## BEGIN Material provided

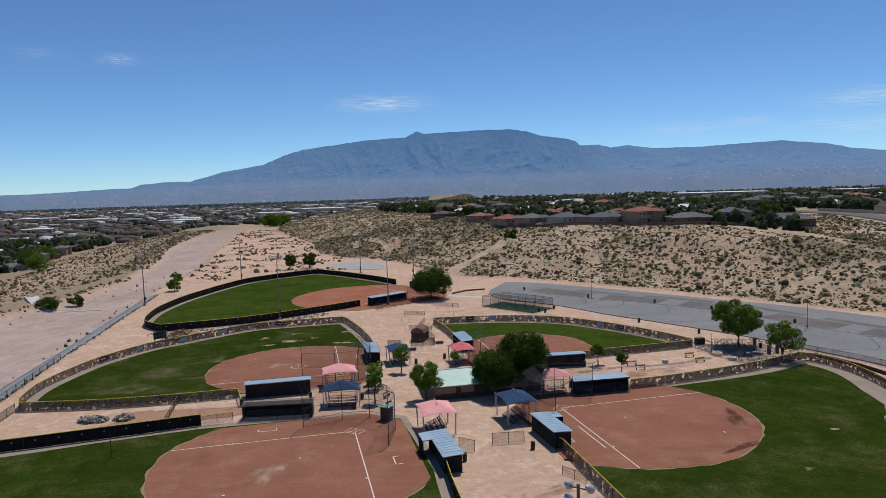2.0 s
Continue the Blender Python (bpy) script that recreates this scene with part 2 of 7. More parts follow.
PIPE_X = [-36, -46.8, -48.1, -50.4, -52.8, -56.8, -63.2, -70.2, -74.2, -82, -89, -94, -98.4, -103.5, -109, -115]


def ease(a):
    a = np.clip(a, 0, 1)
    return a * a * (3 - 2 * a)


def hill_depth(x, y):
    """How far (x, y) lies inside the foot of the hill, in metres; negative outside it."""
    best, side = np.full(np.shape(x), 1e9), np.zeros(np.shape(x))
    for (ax, ay), (bx, by) in zip(FOOT, FOOT[1:]):
        dx, dy = bx - ax, by - ay
        s = np.clip(((x - ax) * dx + (y - ay) * dy) / (dx * dx + dy * dy), 0, 1)
        d = np.hypot(x - ax - s * dx, y - ay - s * dy)
        near = d < best
        cross = dx * (y - ay) - dy * (x - ax)
        side = np.where(near, np.where(cross <= 0, 1.0, -1.0), side)
        best = np.minimum(best, d)
    return best * side


def waves(x, y, size, seed=0.0):
    """A cheap smooth roughness of about plus or minus one."""
    a, b = x / size + seed, y / size - seed * 1.7
    return (np.sin(a * 2.1 + 1.3 * np.sin(b * 1.7 + seed)) + np.sin(b * 2.6 + 1.1 * np.sin(a * 1.9 + 2.0)) + 0.6 * np.sin((a + b) * 3.7 + np.sin(a * 5.1))) / 2.6


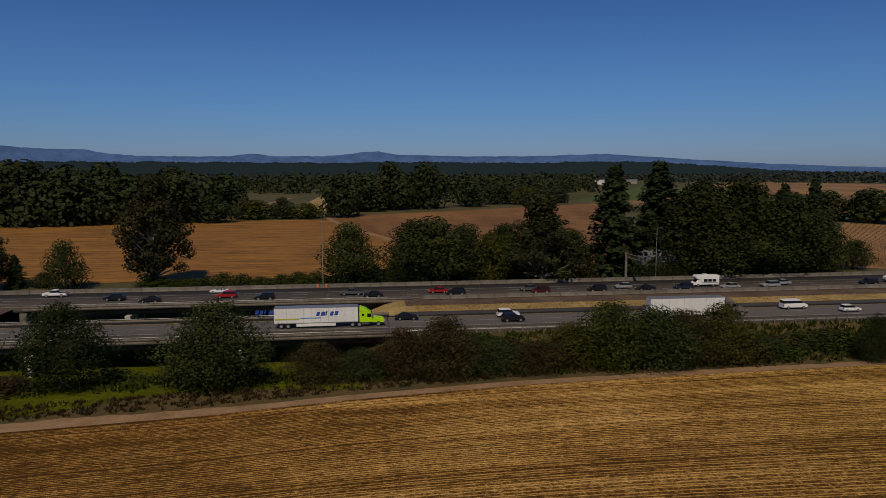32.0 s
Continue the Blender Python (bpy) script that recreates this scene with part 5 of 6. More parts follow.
# the big sprinkler in the corn: it swings its jets round
def sprinkler():
    base = tagged(new("sprinkler"), "irrigation gun on a stand throwing water over the corn", "sprinkler")
    bm = bmesh.new()
    for a in (0, 120, 240):
        bm_tube(bm, (math.cos(radians(a)) * 1.0, math.sin(radians(a)) * 1.0, 0), (0, 0, 2.6), 0.05, 0.05, 6)
    part("tripod", bm, M_GREYMETAL, base)
    bm = bmesh.new()
    bm_tube(bm, (0, 0, 2.5), (0, 0, 3.0), 0.1, 0.08, 8)
    bm_tube(bm, (0, 0, 2.95), (1.2, 0, 3.5), 0.07, 0.04, 8)
    gun = part("gun", bm, M_GREYMETAL, base)
    rng = np.random.default_rng(4)
    V = []
    for k, (reach, peak, n, wid) in enumerate(((31.0, 6.0, 900, 0.22), (34.0, 5.0, 1300, 1.8))):
        s = rng.random(n) ** (0.8 if k == 0 else 0.45)
        x = 1.2 + s * reach
        z = 3.4 + 4 * peak * s * (1 - s) * (1 if k == 0 else rng.uniform(0.35, 1.0, n)) - 1.2 * s
        y = rng.normal(size=n) * wid * (0.25 + s)
        c = np.stack([x, y, z], -1)
        r = 0.05 + 0.05 * rng.random(n) + (0.03 if k == 0 else 0)
        a = rng.normal(size=(n, 3))
        a /= np.linalg.norm(a, axis=1)[:, None]
        b = np.cross(a, rng.normal(size=(n, 3)))
        b /= np.linalg.norm(b, axis=1)[:, None]
        V.append(np.stack([c - a * r[:, None], c - b * r[:, None], c + a * r[:, None], c + b * r[:, None]], 1).reshape(-1, 3))
    v = np.concatenate(V)
    part("water_jet", np_mesh("water_jet", v, np.arange(len(v)).reshape(-1, 4), M_SPRAY), M_SPRAY, gun, "white arc of water drops")
    base.matrix_basis = pose(68.0, 418, 0)
    return gun


SPRINKLER_GUN = sprinkler()

# ---------------------------------------------------------------- vehicles (built facing +y, wheels on z = 0)
PAINT = {
    "black": plain("black_car_paint", (0.012, 0.012, 0.014), 0.38, 0.0, 0.3, 0.12),
    "grey": plain("grey_car_paint", (0.11, 0.11, 0.115), 0.38, 0.2, 0.3, 0.12),
    "silver": plain("silver_car_paint", (0.42, 0.43, 0.44), 0.38, 0.4, 0.3, 0.12),
    "white": plain("white_car_paint", (0.78, 0.78, 0.77), 0.38, 0.0, 0.3, 0.12),
    "red": plain("red_car_paint", (0.36, 0.012, 0.014), 0.38, 0.0, 0.3, 0.12),
    "maroon": plain("maroon_car_paint", (0.075, 0.010, 0.012), 0.38, 0.0, 0.3, 0.12),
    "blue": plain("blue_car_paint", (0.022, 0.045, 0.16), 0.38, 0.0, 0.3, 0.12),
    "navy": plain("dark_blue_car_paint", (0.015, 0.022, 0.045), 0.38, 0.0, 0.3, 0.12),
    "teal": plain("teal_cab_paint", (0.0, 0.22, 0.19), 0.38, 0.0, 0.3, 0.12),
    "lime": plain("lime_cab_paint", (0.40, 0.72, 0.015), 0.38, 0.0, 0.3, 0.12),
    "taupe": plain("taupe_cab_paint", (0.17, 0.15, 0.135), 0.38, 0.1, 0.3, 0.12),
}
M_CHROME = plain("chrome", (0.6, 0.6, 0.6), 0.15, 1.0)
M_UNDER = plain("black_chassis", (0.015, 0.015, 0.015), 0.7)
M_LAMP_FRONT = plain("clear_headlight", (0.65, 0.66, 0.66), 0.1)
M_LAMP_REAR = plain("red_tail_light", (0.35, 0.01, 0.01), 0.25)
M_TRAILER = two_tone("white_trailer_skin", (0.60, 0.60, 0.585), (0.76, 0.76, 0.75), 0.15, 1.5, 0.45, 0.0)
M_BLUEMARK = plain("blue_lettering_shape", (0.02, 0.06, 0.30), 0.5)
M_STRIPE = plain("yellow_green_stripe", (0.42, 0.45, 0.05), 0.5)
M_LIGHTBLUE = plain("light_blue_stripe", (0.08, 0.25, 0.50), 0.5)
WHEEL = {}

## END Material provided

Requirement = Quote the records above in full, dropping each picture.

Answer =
2.0 s
Continue the Blender Python (bpy) script that recreates this scene with part 2 of 7. More parts follow.
PIPE_X = [-36, -46.8, -48.1, -50.4, -52.8, -56.8, -63.2, -70.2, -74.2, -82, -89, -94, -98.4, -103.5, -109, -115]


def ease(a):
    a = np.clip(a, 0, 1)
    return a * a * (3 - 2 * a)


def hill_depth(x, y):
    """How far (x, y) lies inside the foot of the hill, in metres; negative outside it."""
    best, side = np.full(np.shape(x), 1e9), np.zeros(np.shape(x))
    for (ax, ay), (bx, by) in zip(FOOT, FOOT[1:]):
        dx, dy = bx - ax, by - ay
        s = np.clip(((x - ax) * dx + (y - ay) * dy) / (dx * dx + dy * dy), 0, 1)
        d = np.hypot(x - ax - s * dx, y - ay - s * dy)
        near = d < best
        cross = dx * (y - ay) - dy * (x - ax)
        side = np.where(near, np.where(cross <= 0, 1.0, -1.0), side)
        best = np.minimum(best, d)
    return best * side


def waves(x, y, size, seed=0.0):
    """A cheap smooth roughness of about plus or minus one."""
    a, b = x / size + seed, y / size - seed * 1.7
    return (np.sin(a * 2.1 + 1.3 * np.sin(b * 1.7 + seed)) + np.sin(b * 2.6 + 1.1 * np.sin(a * 1.9 + 2.0)) + 0.6 * np.sin((a + b) * 3.7 + np.sin(a * 5.1))) / 2.6


32.0 s
Continue the Blender Python (bpy) script that recreates this scene with part 5 of 6. More parts follow.
# the big sprinkler in the corn: it swings its jets round
def sprinkler():
    base = tagged(new("sprinkler"), "irrigation gun on a stand throwing water over the corn", "sprinkler")
    bm = bmesh.new()
    for a in (0, 120, 240):
        bm_tube(bm, (math.cos(radians(a)) * 1.0, math.sin(radians(a)) * 1.0, 0), (0, 0, 2.6), 0.05, 0.05, 6)
    part("tripod", bm, M_GREYMETAL, base)
    bm = bmesh.new()
    bm_tube(bm, (0, 0, 2.5), (0, 0, 3.0), 0.1, 0.08, 8)
    bm_tube(bm, (0, 0, 2.95), (1.2, 0, 3.5), 0.07, 0.04, 8)
    gun = part("gun", bm, M_GREYMETAL, base)
    rng = np.random.default_rng(4)
    V = []
    for k, (reach, peak, n, wid) in enumerate(((31.0, 6.0, 900, 0.22), (34.0, 5.0, 1300, 1.8))):
        s = rng.random(n) ** (0.8 if k == 0 else 0.45)
        x = 1.2 + s * reach
        z = 3.4 + 4 * peak * s * (1 - s) * (1 if k == 0 else rng.uniform(0.35, 1.0, n)) - 1.2 * s
        y = rng.normal(size=n) * wid * (0.25 + s)
        c = np.stack([x, y, z], -1)
        r = 0.05 + 0.05 * rng.random(n) + (0.03 if k == 0 else 0)
        a = rng.normal(size=(n, 3))
        a /= np.linalg.norm(a, axis=1)[:, None]
        b = np.cross(a, rng.normal(size=(n, 3)))
        b /= np.linalg.norm(b, axis=1)[:, None]
        V.append(np.stack([c - a * r[:, None], c - b * r[:, None], c + a * r[:, None], c + b * r[:, None]], 1).reshape(-1, 3))
    v = np.concatenate(V)
    part("water_jet", np_mesh("water_jet", v, np.arange(len(v)).reshape(-1, 4), M_SPRAY), M_SPRAY, gun, "white arc of water drops")
    base.matrix_basis = pose(68.0, 418, 0)
    return gun


SPRINKLER_GUN = sprinkler()

# ---------------------------------------------------------------- vehicles (built facing +y, wheels on z = 0)
PAINT = {
    "black": plain("black_car_paint", (0.012, 0.012, 0.014), 0.38, 0.0, 0.3, 0.12),
    "grey": plain("grey_car_paint", (0.11, 0.11, 0.115), 0.38, 0.2, 0.3, 0.12),
    "silver": plain("silver_car_paint", (0.42, 0.43, 0.44), 0.38, 0.4, 0.3, 0.12),
    "white": plain("white_car_paint", (0.78, 0.78, 0.77), 0.38, 0.0, 0.3, 0.12),
    "red": plain("red_car_paint", (0.36, 0.012, 0.014), 0.38, 0.0, 0.3, 0.12),
    "maroon": plain("maroon_car_paint", (0.075, 0.010, 0.012), 0.38, 0.0, 0.3, 0.12),
    "blue": plain("blue_car_paint", (0.022, 0.045, 0.16), 0.38, 0.0, 0.3, 0.12),
    "navy": plain("dark_blue_car_paint", (0.015, 0.022, 0.045), 0.38, 0.0, 0.3, 0.12),
    "teal": plain("teal_cab_paint", (0.0, 0.22, 0.19), 0.38, 0.0, 0.3, 0.12),
    "lime": plain("lime_cab_paint", (0.40, 0.72, 0.015), 0.38, 0.0, 0.3, 0.12),
    "taupe": plain("taupe_cab_paint", (0.17, 0.15, 0.135), 0.38, 0.1, 0.3, 0.12),
}
M_CHROME = plain("chrome", (0.6, 0.6, 0.6), 0.15, 1.0)
M_UNDER = plain("black_chassis", (0.015, 0.015, 0.015), 0.7)
M_LAMP_FRONT = plain("clear_headlight", (0.65, 0.66, 0.66), 0.1)
M_LAMP_REAR = plain("red_tail_light", (0.35, 0.01, 0.01), 0.25)
M_TRAILER = two_tone("white_trailer_skin", (0.60, 0.60, 0.585), (0.76, 0.76, 0.75), 0.15, 1.5, 0.45, 0.0)
M_BLUEMARK = plain("blue_lettering_shape", (0.02, 0.06, 0.30), 0.5)
M_STRIPE = plain("yellow_green_stripe", (0.42, 0.45, 0.05), 0.5)
M_LIGHTBLUE = plain("light_blue_stripe", (0.08, 0.25, 0.50), 0.5)
WHEEL = {}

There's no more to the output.